Employers are constantly trying to stay competitive, which means the average American worker has more benefits available to her than ever before: retirement options, tax-savings accounts—e.g., health savings accounts (HSAs), health reimbursement accounts (HRAs) and flexible spending accounts (FSAs)—and an increasing number of voluntary benefits.
That said—as their options have grown, employees’ understanding of how those options work …has not. And while most financial wellness programs give great advice on how to spend post-paycheck money, they completely ignore how pre-paycheck benefits choices relate to financial best practices. Which does the employees making those choices a huge disservice since the two are closely related.
This is why companies need a new playbook when it comes to employer-to-employee financial guidance. Here are some ideas to get one started:
Tip 1: Make finance-related benefits-guidance part of your financial wellness platform
Tax-savings accounts and retirement plans are financial products that carry the same complexities and consequences as any sophisticated financial product. However, they’re generally handed over to employees with a vendor pamphlet and log-in instructions. Giving employees a road map to the products that’ll drive their financial health—and, by extension, their physical and mental health—is a simple but necessary step for employees to take.
That might mean replacing a financial wellness program focused on how employees spend their take-home pay with one centered on helping them take advantage of payroll deductions in a way that makes sense for them. When employees automatically save money before it reaches their paycheck, it’s, unsurprisingly, much harder for them to spend it. As their employer, you host the platform for making those changes, which means you’re also in the perfect position to beat that drum.
Tip 2: Provide advice that weighs all of your employees’ financial concerns and is vendor-agnostic
Most of us aspire to attain what I call the nirvana state: a financially-responsible plane of existence that involves no credit card debt, a manageable mortgage that’s building equity, an emergency savings fund to carry us through a tough time, and contributions maxed out to tax-savings accounts, to avoid unnecessary taxes. However, back in reality, nearly half of Americans wouldn’t be able to handle a surprise $400 bill. On top of that, Baby Boomers, as a generation, are horribly underfunded for retirement, and HSAs are significantly underused and misunderstood.
While most HSA, 401(k) and financial wellness vendors already offer financial advice on those fronts, they’re usually not the best resource. Their advice tends to be heavily biased toward their product, doesn’t explain how different tax savings products relate to each other, and doesn’t factor in employees’ many other financial priorities.
Companies can add big value with more holistic, vendor-agnostic advice. In a perfect world, employers would match employees with financial advisers to help them create a unique plan. In reality, though, that’s generally not in the budget. Luckily, there are other simple strategies to try.
At Jellyvision, we describe this approach as helping each employee decide how to spend their “next best dollar,” whether that’s saving it, using it to pay down debt or investing it. Here’s one example of a talk track to give employees, including whatever caveats you need to include:
Priority 1: Create an emergency savings fund before you do anything else, so you’ll be able to handle that surprise $400 bill without having to use credit.

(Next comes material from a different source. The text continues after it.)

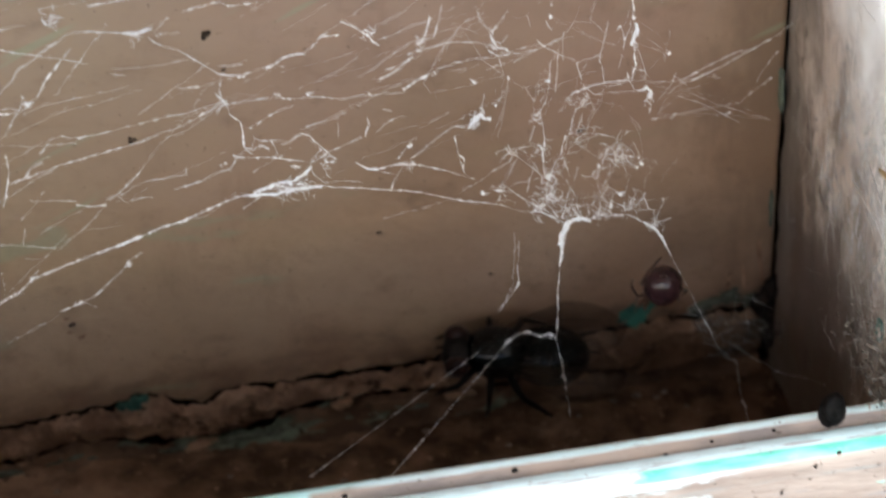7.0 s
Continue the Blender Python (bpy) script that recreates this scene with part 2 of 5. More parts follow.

Priority 2: After you’ve done that, use your “next best dollar” to take advantage of the company’s retirement savings match (assuming there’s one available), as that’s an immediate 100% return.
Priority 3: When you’ve maxed that out, you may find yourself trying decide between investing in the stock market or paying down credit card debt. If so, consider this: Most credit cards have an interest rate of around 15%. An interest rate of 15% means that every dollar used to pay down that debt gets an instant 15% return. Compare that with the stock market, which historically returns 9% to 10% over the long term, and it’s an easy call: For a higher return, the next best dollar should go toward credit card debt.
Various other scenarios are possible, of course. An employee could put her next best dollar toward saving for a home or paying down student loans. The more such scenarios employers share, the more of their workforce they’ll reach.
Tip 3: Consider using a third-party vendor—your employees might actually prefer that
If creating something like the above feels too daunting or time-consuming, employers can consider enlisting a third-party vendor to provide the communications and/or decision support they’ll need. This relieves them of having to create the advice from scratch, and their employees might feel more comfortable using an outside resource, because they feel it’s more private, and possibly more trustworthy.
Fun fact: Here at Jellyvision, we conducted a survey to learn how employees really feel about financial wellness programs. Two main insights from that survey were: 1) One in five employees are uncomfortable getting financial advice from their employer, and 2) Most employees prefer to receive financial help from a neutral third party, the most popular source being online information.
Every year, HR departments spend huge amounts of time and energy putting together benefits packages to help their employees. However, many of these benefits are underutilized, which is a clear indicator that, as an industry, we’re missing part of the puzzle.
In taking the time to help employees understand their benefits within a larger financial context, companies show them how to better utilize each one, improving their employees’ lives—financially and otherwise—in a meaningful way.